As this cluster has evolved, we are using a mix of hardware and operating systems on the compute nodes. These are split into separate execution queues. What I am missing is how to properly route to one and overflow to the other.
Using the max_queued limit gets close to a solution “max_queued_res.ncpus = [o:PBS_ALL=260]” except for this counts held jobs as if they were running. The queued jobs in the routing queue that could be running are stuck waiting for held jobs to finish.
I would expect that someone has a clean solution to this configuration. If this requires a queuejob hook, that’s fine. (It would be even better if someone has said hook available.)
The Big Book shows nice ways to split out the queues by core count, or walltime, or memory size. What I did not find was how to feed one queue and when full, move on to another queue.
I think the limit you want is max_queued_threshold instead of max_queued. The max_queued_threshold limit deals with jobs in the queued state only whereas max_queued is the total number of jobs. There is both a max_queued_threshold and a max_queued_threshold_res.
I tried using the suggested parameter of “queued_jobs_threshold_res.ncpus = [o:PBS_ALL=8]” and found that held jobs were still getting in the way of other jobs that could and should run.
It sounded like a good idea and was certainly worth a try. The queued jobs here seem to be blocked by the held jobs.
The demonstration by scc looks like “queued_jobs_threshold” has the same problem with held jobs.
This overall problem strikes me as if I’m missing something fundamental on how to properly configure the routing, or more precisely, how to configure the execution queues so that routing behaves as desired.
I THOUGHT I had a good handle on how this works but that is clearly not the case.
Can you expand a bit on what your end goal is? There is something we call “internal peering” that might help you, depending on what exactly you are trying to achieve by having these jobs occupy different queues. In the “internal peering” scenario you could set up the queues to only take jobs from the routing (or execution, really) queue when they are able to run.
-Hardware-
There is a mix of two different hardware families (DL380 gen8 & gen9) and two different operating systems (RHEL6.4 & RHEL6.5), soon to be followed by RHEL7.3. The resulting permutations are mapped to execution queues for gen8r64, gen8r65, gen9r65, and there will be a gen9r73.
-Software-
The applications are a mix of large parallel ANSYS jobs and a large quantity of single thread (single core) jobs. We have evolving versions of ANSYS. The applications are only allowed to run on certified platforms. Each application and version has a routing queue that feeds only to the approved execution destinations. In the case of single destinations, the outcome is easy. In the case of multiple destinations, there is a preferred destination followed by a acceptable alternate destination. That is the situation that drives my original question of how to route to a primary execution queue while spilling over to an alternate execution queue if resources are available.

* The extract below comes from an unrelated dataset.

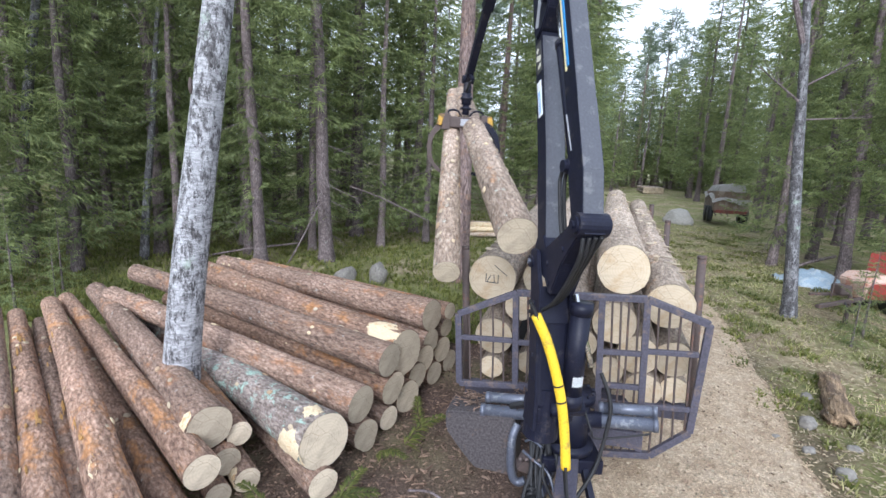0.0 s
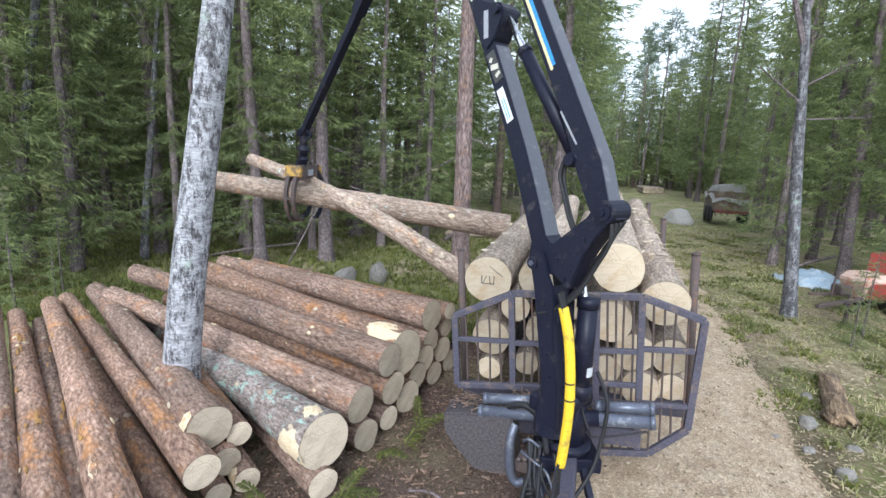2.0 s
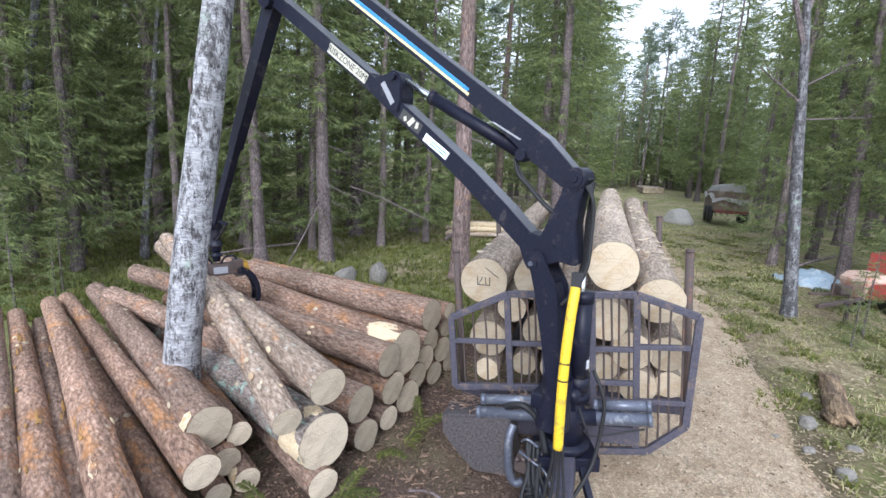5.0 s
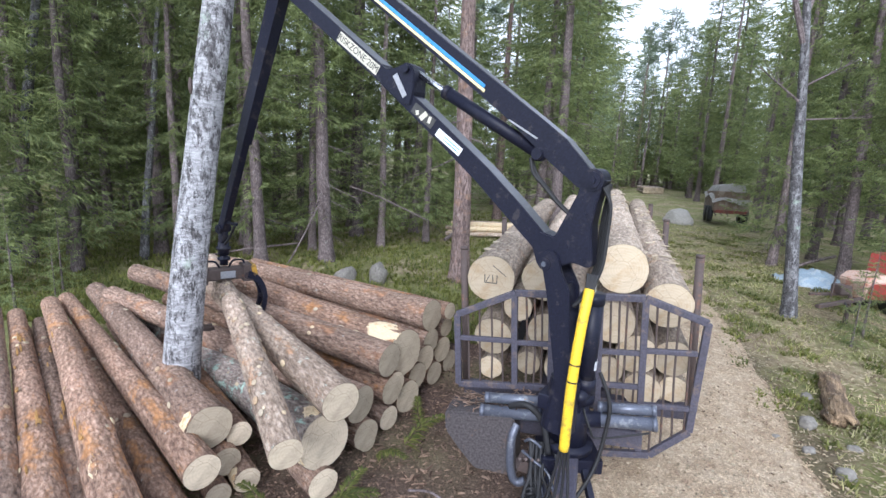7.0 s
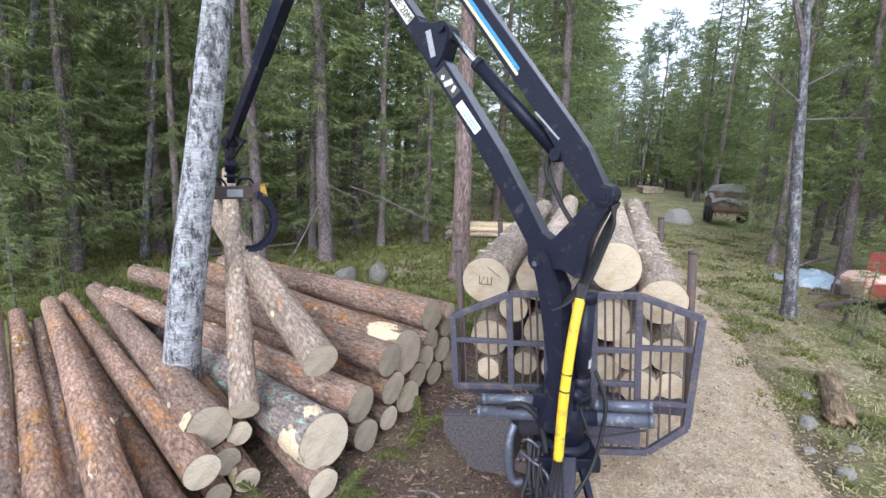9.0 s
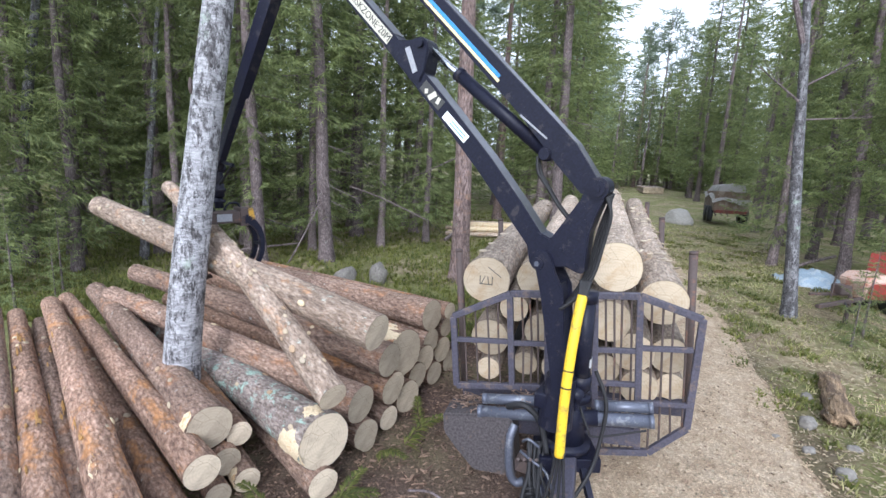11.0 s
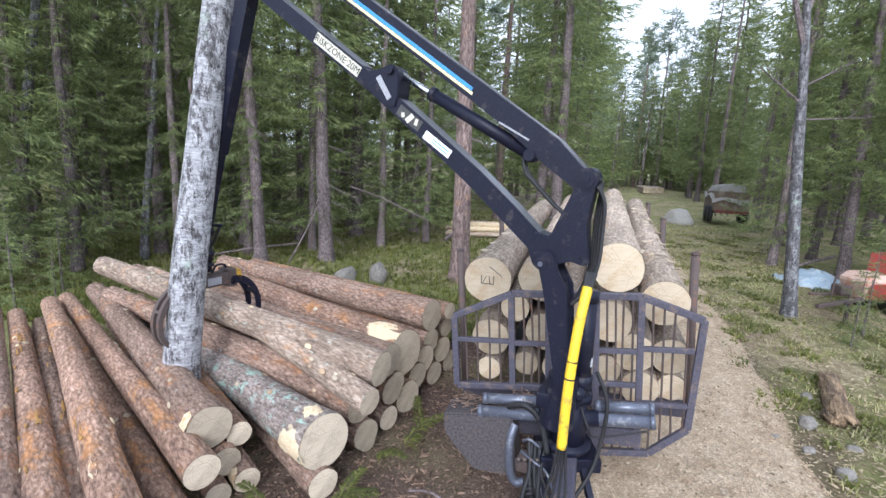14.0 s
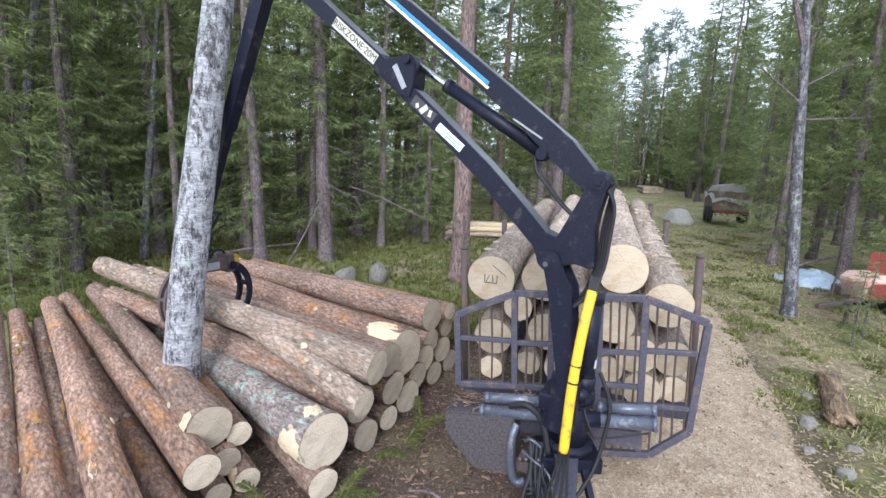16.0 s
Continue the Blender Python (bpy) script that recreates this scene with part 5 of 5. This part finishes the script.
# ---- motion of the crane and of the two logs ----
def motions():
    TIMES = [0, 0.5, 1, 1.5, 2, 2.5, 3, 3.5, 4, 6.5, 7, 7.5, 8, 8.5, 9, 11.5, 12, 12.5, 13, 13.5, 14, 14.5, 15, 15.5, 16]
    SLEW = [-11.5, -20, -28.2, -33.4, -39.8, -44.7, -50.7, -54.9, -56.7, -58.0, -59.1, -59.2, -58.8, -59.5, -59.6, -61.8, -61.2, -62.2, -63.5, -64.1, -64.8, -64.7, -63.6, -63.8, -63.3]
    LIFT = [67.6, 68.3, 69.3, 65.7, 60.7, 55.9, 50.4, 41.9, 34.7, 35.3, 34.0, 37.1, 40.2, 45.3, 50.3, 41.5, 35.8, 35.0, 34.2, 33.6, 33.7, 36.6, 38.2, 36.4, 36.3]
    LINK = [65.3, 65.8, 66.9, 64.6, 60.7, 56.0, 50.7, 42.6, 35.5, 35.7, 34.4, 37.4, 41.2, 45.5, 50.7, 41.2, 35.1, 34.4, 34.2, 33.0, 33.4, 35.9, 38.1, 36.1, 36.1]
    SWAY = [-1.0, -0.5, 0, 0.3, 0.3, 0.3, 0.4, 0.45, 2.2, 0, -0.6, 1.5, 0.9, 1.1, 1.0, 0.8, 1.1, 0.9, 0.8, 1.1, 0.4, 0.1, -0.3, -0.4, -0.6]
    REACH = [2.91, 3.1, 3.45, 3.85, 4.12, 4.26, 4.2, 4.3, 4.13, 3.83, 3.76, 3.64, 3.74, 3.51, 3.46, 3.56, 3.57, 3.49, 3.5, 3.51, 3.52, 3.53, 3.65, 3.65, 3.69]
    HEIGHT = [3.88, 3.82, 3.8, 3.56, 3.19, 2.9, 2.6, 2.19, 2.16, 2.08, 2.0, 2.21, 2.44, 2.75, 3.05, 2.65, 2.27, 2.2, 2.13, 2.05, 2.09, 2.11, 2.21, 2.15, 2.15]
    GRAPPLE_YAW = [(0, 92.9), (0.5, 106.8), (1, 124.7), (1.5, 149.4), (2, 171.5), (2.5, 162.8), (3, 150.0), (3.5, 132.4), (4, 128.7), (6.5, 129.0), (7, 127.9), (7.5, 128.0), (8, 127.6), (8.5, 123.8), (9, 121.1), (11.5, 140.5), (12, 149.8), (12.5, 149.8), (13, 149.8), (13.5, 149.8), (14, 149.8), (16, 149.8)]
    CLAW_OPEN = [(0, 0), (3, 0), (4, 4), (6.5, 0), (12.0, 0), (12.6, 6), (13.2, 30), (14.0, 24), (15.0, 8), (16.0, 10)]


    def smooth(t, ts, vs):
        i = max(0, min(len(ts) - 2, sum(1 for x in ts if x <= t) - 1))
        h = ts[i + 1] - ts[i]
        s = (t - ts[i]) / h

        def slope(k):
            a, b = max(k - 1, 0), min(k + 1, len(ts) - 1)
            return (vs[b] - vs[a]) / (ts[b] - ts[a])
        return ((2 * s ** 3 - 3 * s * s + 1) * vs[i] + (s ** 3 - 2 * s * s + s) * h * slope(i)
                + (-2 * s ** 3 + 3 * s * s) * vs[i + 1] + (s ** 3 - s * s) * h * slope(i + 1))

    yaw_t, yaw_v = [a for a, b in GRAPPLE_YAW], [b for a, b in GRAPPLE_YAW]
    open_t, open_v = [a for a, b in CLAW_OPEN], [b for a, b in CLAW_OPEN]
    rows = {k: [] for k in MOVING}
    for i in range(81):
        t = i * 0.2
        slew, lift, link, reach, height = (smooth(t, TIMES, v) for v in (SLEW, LIFT, LINK, REACH, HEIGHT))
        turn = pose(0, 0, 0, 0, 0, 90 - slew)

        def placed(m):
            return turn @ m
        crest = turn @ Vector((-0.40, 0.165, 2.157 - 0.0072 * (lift - 34)))
        foot = Vector((0.184, -0.45, 0.97))
        rows["sleeve"].append((t, frame_to(foot, crest) @ Matrix.Translation(((crest - foot).length - 1.14 + 0.07 * min(1, max(0, (lift - 40) / 20)), 0, 0))))
        pin = Matrix.Translation((-0.04, 0, 2.27))
        boom = pin @ pose(0, 0, 0, 0, -lift, 0)
        horn = boom @ Vector((0.11, 0, 0.66))
        linkm = Matrix.Translation(horn) @ pose(0, 0, 0, 0, -link, 0)
        tip = boom @ Vector((3.55, 0, 0.185))
        end = Vector((reach, 0, height))
        rows["column"].append((t, turn @ Matrix.Translation((-0.09, 0, 0.02))))
        rows["boom"].append((t, placed(boom)))
        rows["link"].append((t, placed(linkm)))
        a, b = linkm @ Vector((0.42, 0, -0.11)), boom @ Vector((1.82, 0, 0.41))
        rows["barrel"].append((t, placed(frame_to(a, b))))
        rows["fold_rod"].append((t, placed(frame_to(a, b) @ Matrix.Translation(((b - a).length, 0, 0)))))
        top = boom @ Vector((-0.26, -0.11, 0.19))
        rows["lift_rod"].append((t, placed(frame_to((-0.355, -0.14, 1.97), top) @ Matrix.Translation(((top - Vector((-0.355, -0.14, 1.97))).length, 0, 0)))))
        st = frame_to(tip, end)
        rows["stick"].append((t, placed(st)))
        rows["extension"].append((t, placed(st @ Matrix.Translation(((end - tip).length, 0, 0)))))
        hang = placed(Matrix.Translation(end)).translation
        yaw = smooth(t, yaw_t, yaw_v)
        rows["rotator"].append((t, Matrix.Translation(hang) @ pose(0, 0, 0, 0, 0, 90 - slew)))
        body = Matrix.Translation(hang) @ pose(0, 0, 0, 0, 0, yaw)
        rows["grapple"].append((t, body))
        wide = smooth(t, open_t, open_v)
        rows["claw_a"].append((t, body @ pose(0, 0.24, -0.55, wide, 0, 0)))
        rows["claw_b"].append((t, body @ pose(0, -0.24, -0.55, -wide, 0, 0)))
    for k, r in rows.items():
        walk(MOVING[k], r)
    # the trailer sways on its tyres with the crane's swing, and its load and crane with it
    axis = Vector((math.sin(radians(17.5)), math.cos(radians(17.5)), 0))
    about = Matrix.Translation((1.12, 4.12, 0))
    sway = [(i * 0.2, about @ Matrix.Rotation(-radians(smooth(i * 0.2, TIMES, SWAY)), 4, axis) @ about.inverted()) for i in range(81)]
    for ob in (CRANE, TRAILER_OB, *LOAD):
        rest = ob.matrix_basis.copy()
        walk(ob, [(t, m @ rest) for t, m in sway])
    walk(thin_log, [
        (0, along((0.04, 4.28, 1.96), (0.03, 7.89, 3.91))),
        (0.5, along((0.06, 4.38, 1.88), (-0.66, 7.91, 3.84))),
        (1, along((0.09, 4.59, 1.84), (-1.66, 7.80, 3.70))),
        (1.5, along((0.28, 4.86, 1.84), (-2.44, 7.57, 3.29))),
        (2, along((0.31, 5.40, 1.63), (-2.98, 7.57, 2.76))),
        (2.5, along((0.10, 4.65, 1.80), (-3.11, 7.12, 2.39))),
        (3, along((-0.38, 4.31, 1.23), (-3.39, 6.87, 2.28))),
        (3.5, along((-0.79, 3.59, 1.02), (-3.80, 6.01, 2.37))),
        (4, along((-1.19, 3.67, 0.91), (-4.19, 6.32, 1.80))),
        (6.5, along((-1.05, 3.19, 0.83), (-3.22, 6.59, 1.59))),
        (7, along((-1.02, 3.09, 0.88), (-3.16, 6.55, 1.41))),
        (7.5, along((-1.02, 3.06, 0.90), (-3.13, 6.52, 1.51))),
        (8, along((-1.20, 3.33, 0.73), (-3.23, 6.64, 2.04))),
        (8.5, along((-1.39, 3.62, 0.68), (-3.17, 7.00, 2.20))),
        (9, along((-1.64, 3.89, 0.74), (-3.18, 7.22, 2.58))),
        (11.5, along((-0.72, 3.60, 1.06), (-3.71, 6.23, 2.03))),
        (12, along((-0.72, 3.90, 0.90), (-3.85, 6.49, 1.43))),
        (12.5, along((-0.39, 3.93, 0.79), (-3.75, 6.21, 1.36))),
        (13, along((-0.44, 4.00, 0.77), (-3.82, 6.26, 1.28))),
        (13.5, along((-0.55, 4.05, 0.78), (-3.90, 6.37, 1.24))),
        (14, along((-0.58, 4.05, 0.78), (-3.92, 6.39, 1.23))),
        (16, along((-0.63, 4.04, 0.77), (-3.94, 6.42, 1.22))),
    ])
    walk(thick_log, [
        (0, along((0.59, 3.88, 2.38), (0.15, 7.98, 3.91))),
        (0.5, along((0.64, 4.10, 2.32), (-0.98, 7.90, 3.84))),
        (1, along((0.71, 4.69, 2.25), (-2.22, 7.67, 3.62))),
        (1.5, along((0.90, 5.80, 2.11), (-3.06, 7.42, 3.10))),
        (2, along((0.85, 6.41, 2.09), (-3.51, 6.85, 2.50))),
        (2.5, along((0.45, 5.30, 2.23), (-3.62, 6.93, 2.10))),
        (3, along((-0.02, 4.65, 1.78), (-3.66, 7.11, 1.90))),
        (3.5, along((-0.59, 3.72, 1.20), (-3.69, 6.81, 1.65))),
        (4, along((-0.98, 3.80, 1.05), (-4.09, 6.87, 1.53))),
        (6.5, along((-0.75, 3.83, 1.01), (-3.73, 7.05, 1.34))),
        (7, along((-0.76, 3.67, 0.98), (-3.66, 6.97, 1.27))),
        (7.5, along((-0.73, 3.64, 1.06), (-3.63, 6.94, 1.34))),
        (8, along((-0.82, 3.79, 1.02), (-3.66, 7.08, 1.71))),
        (8.5, along((-0.89, 3.99, 1.00), (-3.69, 7.21, 2.07))),
        (9, along((-1.04, 4.12, 1.12), (-3.73, 7.37, 2.37))),
        (11.5, along((-0.48, 4.10, 1.43), (-4.41, 6.00, 1.96))),
        (12, along((-0.53, 4.20, 1.05), (-4.38, 6.29, 1.46))),
        (12.5, along((-0.25, 4.26, 1.09), (-4.26, 6.05, 1.44))),
        (13, along((-0.33, 4.34, 1.05), (-4.34, 6.12, 1.38))),
        (13.5, along((-0.49, 4.36, 0.97), (-4.45, 6.25, 1.33))),
        (14, along((-0.52, 4.35, 0.97), (-4.46, 6.28, 1.32))),
        (16, along((-0.56, 4.35, 0.98), (-4.49, 6.31, 1.31))),
    ])


motions()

The large parallel jobs and the small singular jobs need to run in a shared environment and play nice.
CPU (or core) allocation seems like the right way to spread the mix of jobs in the execution queues and that was my original intent with this arrangement. The built-in configuration parameters seem to get really close to a working solution except for the held jobs getting in the way.
Simple isolation of destinations would work fine except for the folks who would then have a problem with non-shared access, “Hey, how come my jobs are queued when there is room to run on those other nodes?”
This question remains unresolved. I needed to get the system back to a stable, unattended mode so I configured routing to single execution queues with no limits. It works but it also misses the idea of packing the available execution queues.
If someone has a fix for this idea, please let me know.